Early and current proponents and authors of intellectual capital thinking include:

  • Patrick H Sullivan who wrote ‘A Brief History of the Intellectual Capital Movement’. He presented a concise overview of the beginnings of the discipline in which he traced it back to three origins. These were: Hiroyuki Hami, who studied invisible assets pertaining to Japanese operational management; the work of various economists (Penrose, Rumelt, Wernerfelt et al) which was included in Dr David J. Teece’s 1986 article relating to technical commercialisation; and Karl Erik-Sveiby, who focused on human capital in terms of employee competences and knowledge base. His model of intellectual capital, published in 1997, was a seminal contribution in the field.
  • Dr David J Teece published ‘Managing Intellectual Capital’ in 2002, and further publications by him are available on Google Scholar.
  • Leif Edvinsson’s 2002 book, ‘Corporate Longitude’, concerned itself with the measurement, valuation and economic impact of the knowledge economy.
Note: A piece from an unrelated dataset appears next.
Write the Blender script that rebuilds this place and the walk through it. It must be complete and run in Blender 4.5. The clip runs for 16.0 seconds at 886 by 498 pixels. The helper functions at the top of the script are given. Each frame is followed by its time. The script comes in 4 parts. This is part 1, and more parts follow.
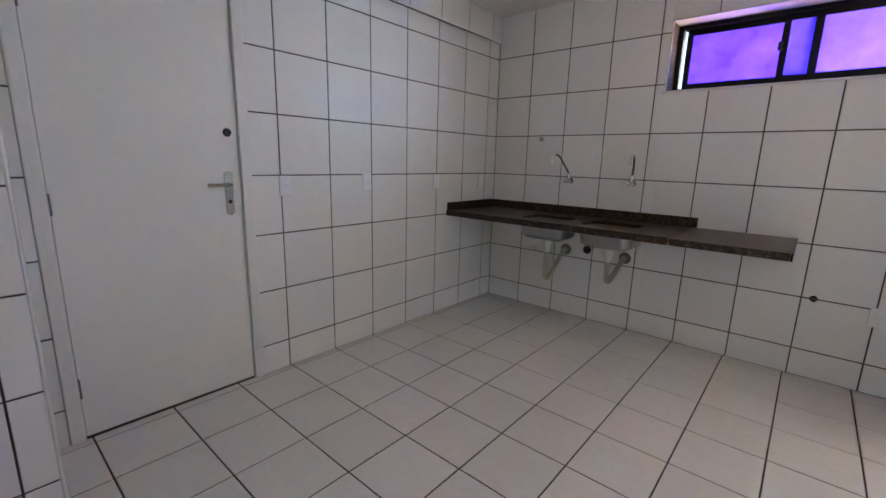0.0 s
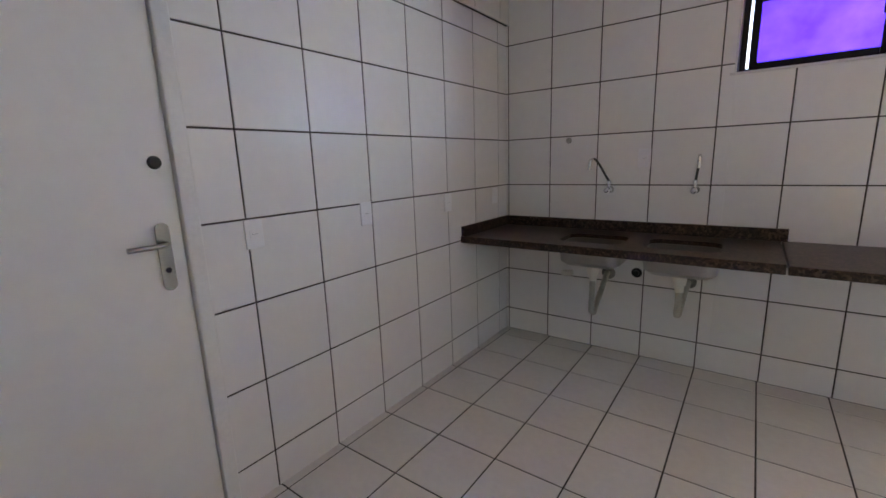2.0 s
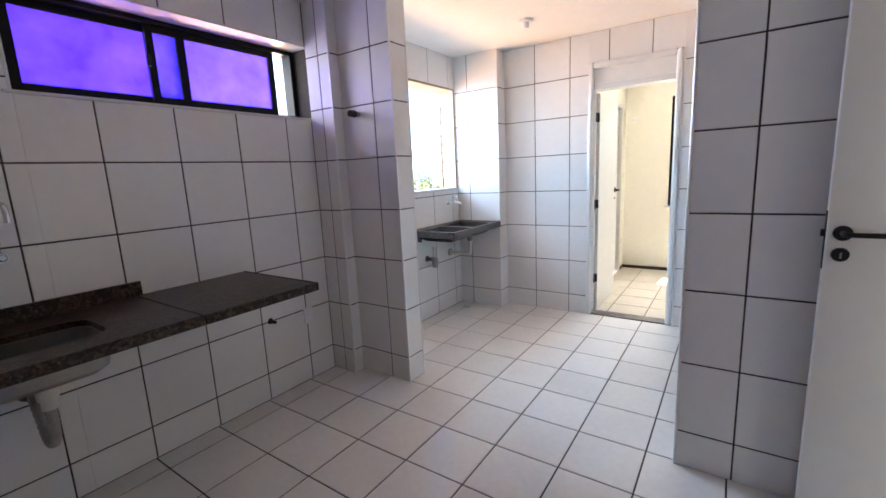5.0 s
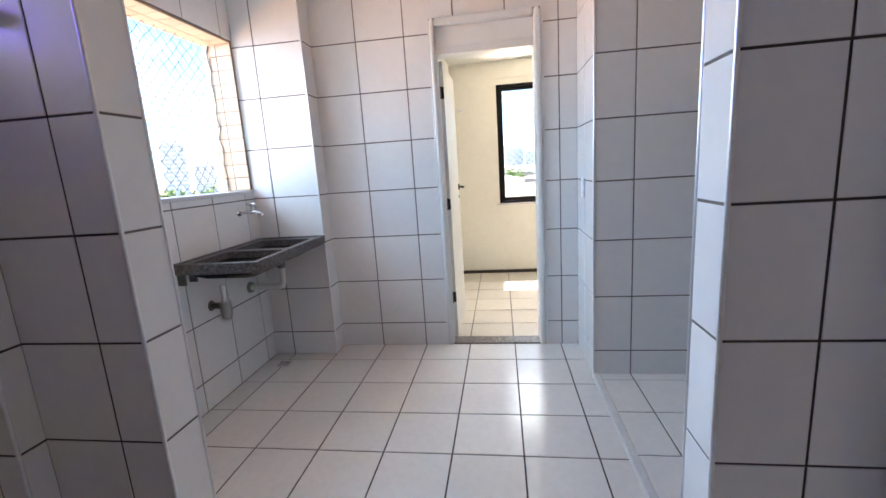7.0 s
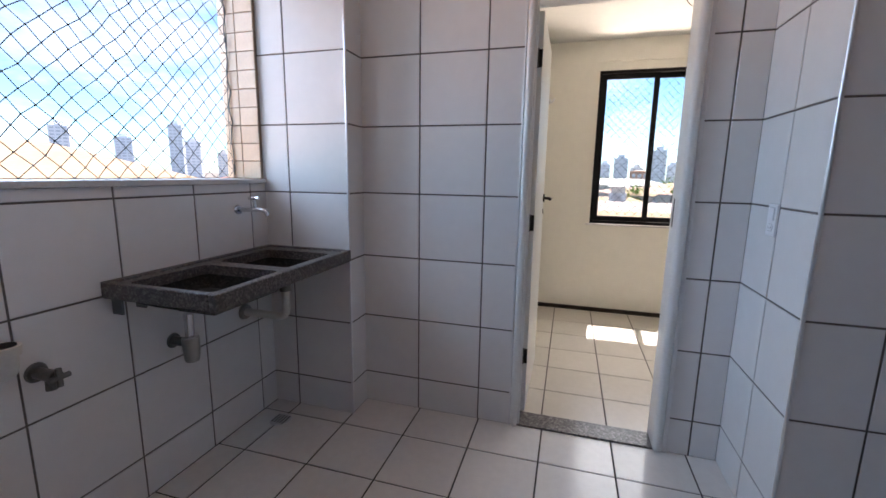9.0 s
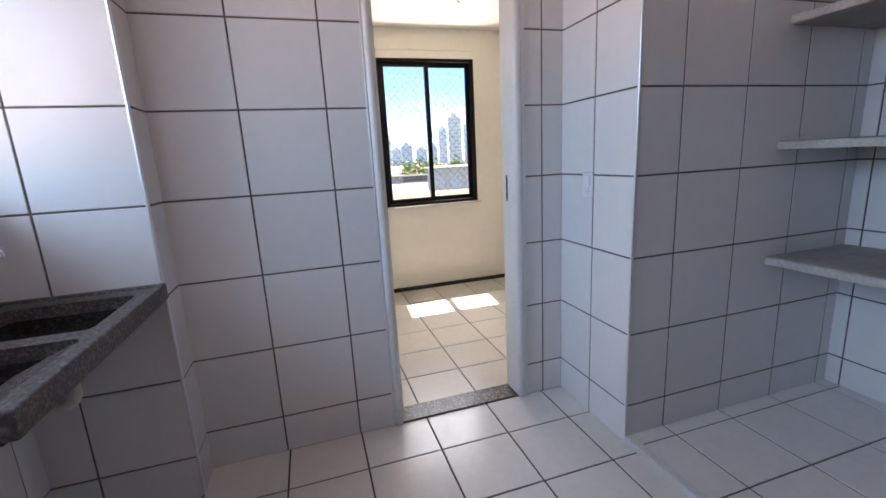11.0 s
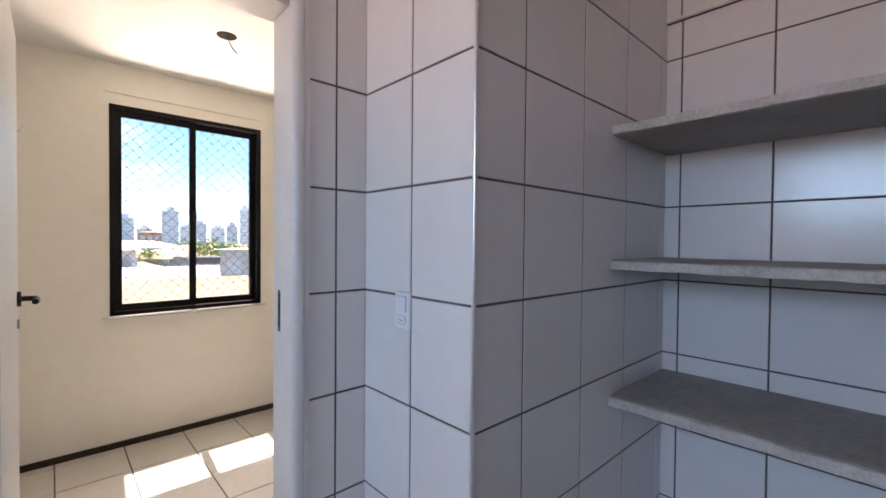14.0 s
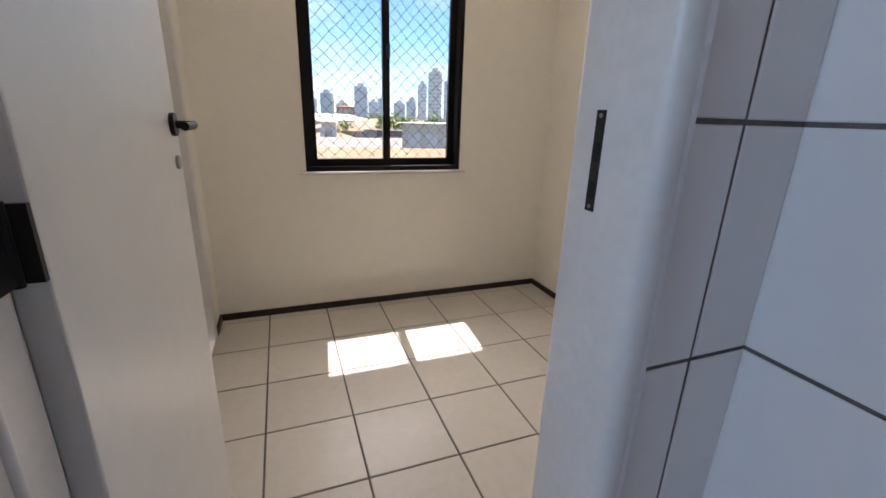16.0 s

  • Thomas A Stewart, a pioneer in the field, authored ‘The New Wealth of Organizations’ in 1997. He delved into areas such as unlocking potential hidden assets, spotting and mentoring talented employees, and investigating methods to identify and retain customer and brand loyalty.

The field of intellectual capital continues to expand and evolve globally. Many well-known international figures such as Johan Roos and Nick Bontis continue to explore both its ramifications and applications.